----- Dataset section -----

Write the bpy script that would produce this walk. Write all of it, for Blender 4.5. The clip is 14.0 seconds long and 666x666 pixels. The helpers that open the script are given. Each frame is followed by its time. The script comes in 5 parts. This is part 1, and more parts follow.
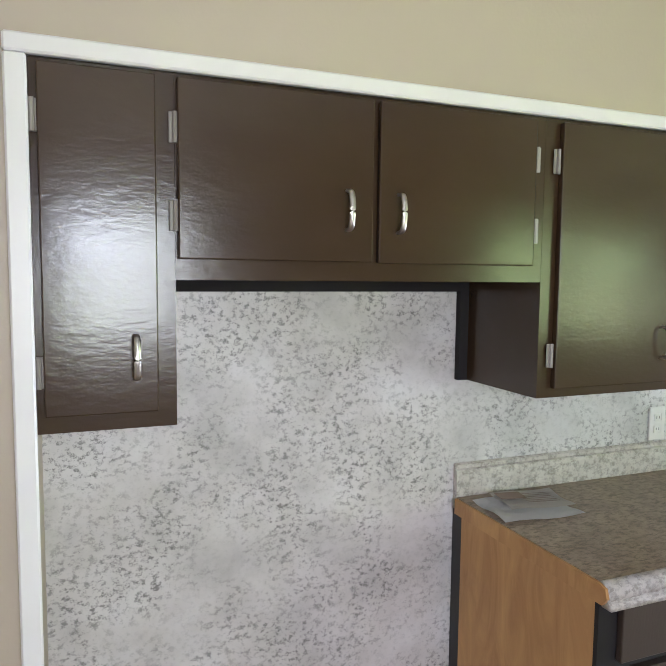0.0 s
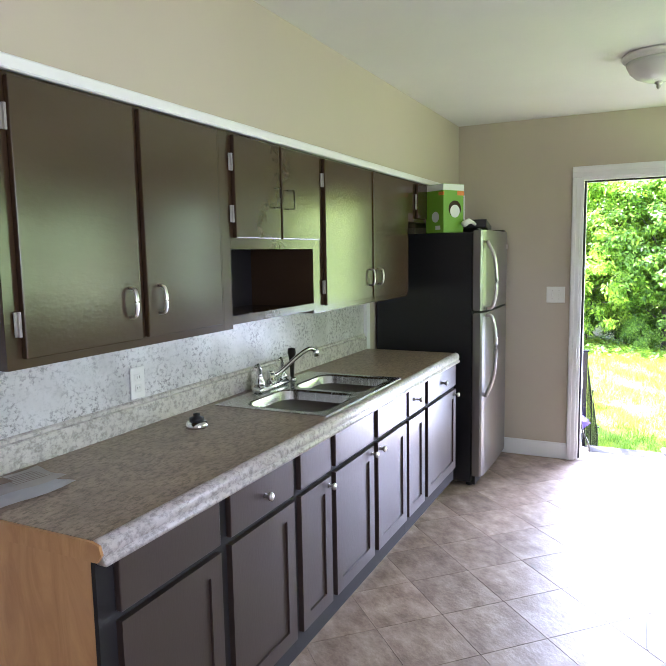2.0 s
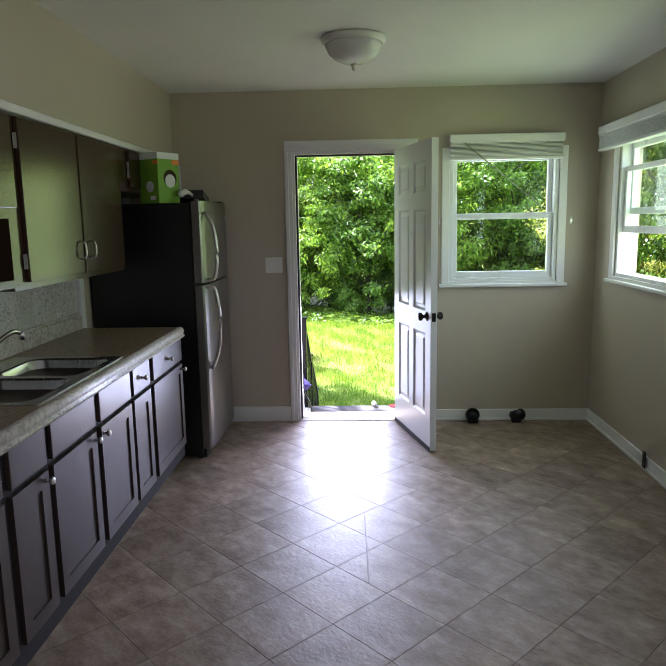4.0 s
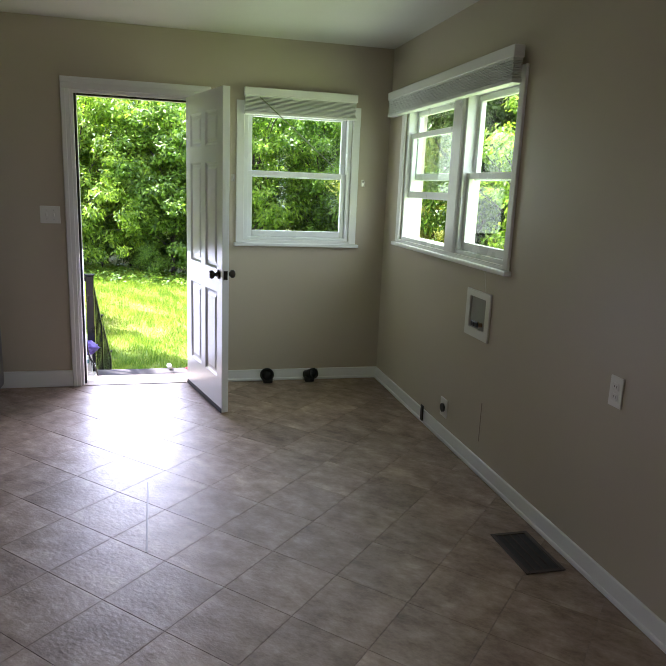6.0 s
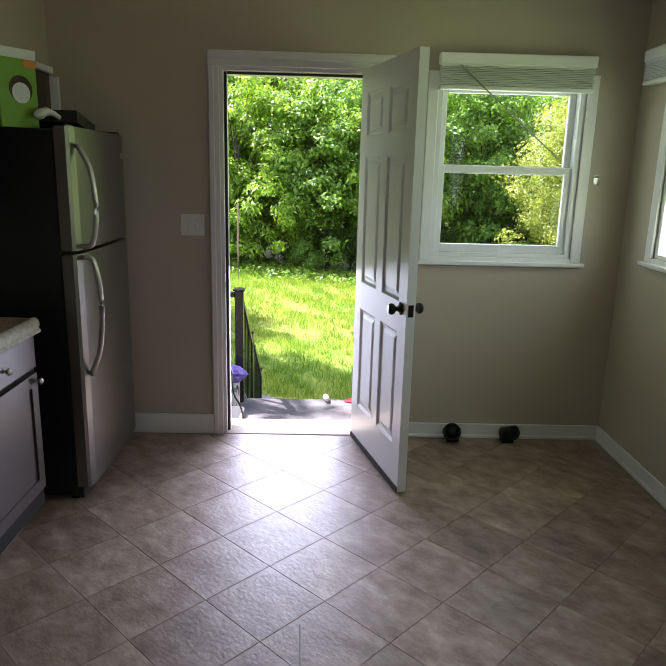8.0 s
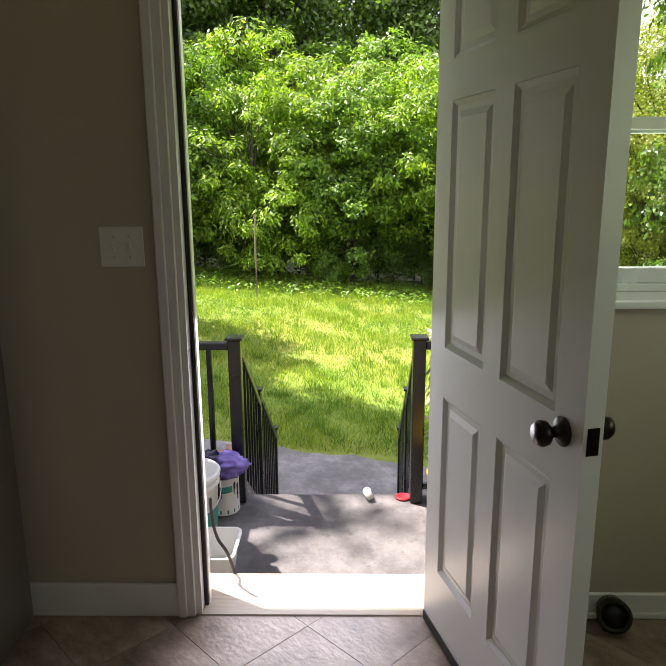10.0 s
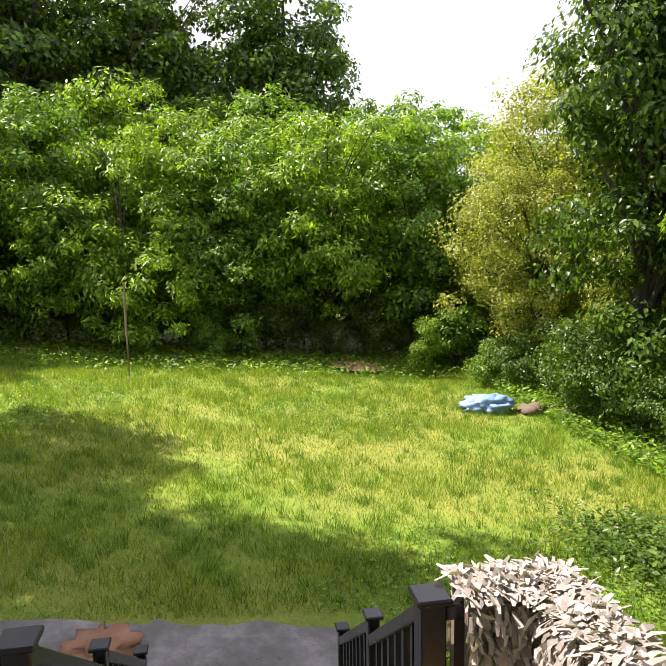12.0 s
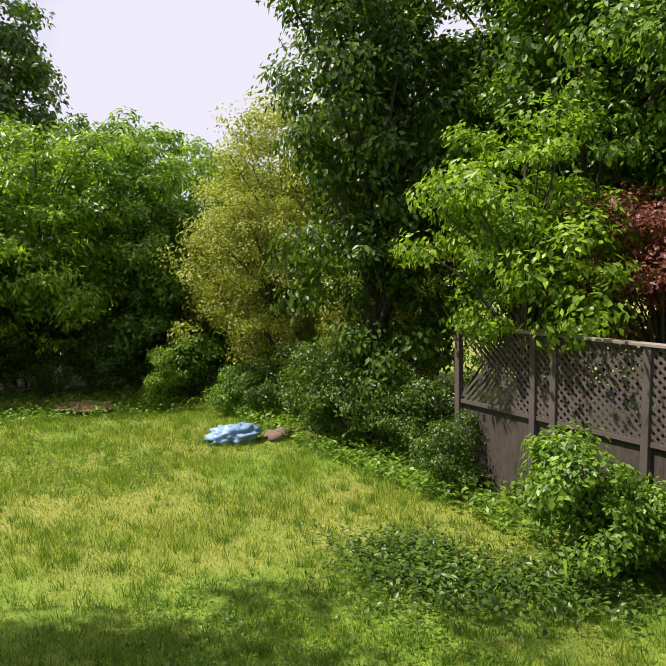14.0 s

-----

What you need to do
Reproduce every line precisely as given, omitting all pictures.

In response
Write the bpy script that would produce this walk. Write all of it, for Blender 4.5. The clip is 14.0 seconds long and 666x666 pixels. The helpers that open the script are given. Each frame is followed by its time. The script comes in 5 parts. This is part 1, and more parts follow.
0.0 s
2.0 s
4.0 s
6.0 s
8.0 s
10.0 s
12.0 s
14.0 s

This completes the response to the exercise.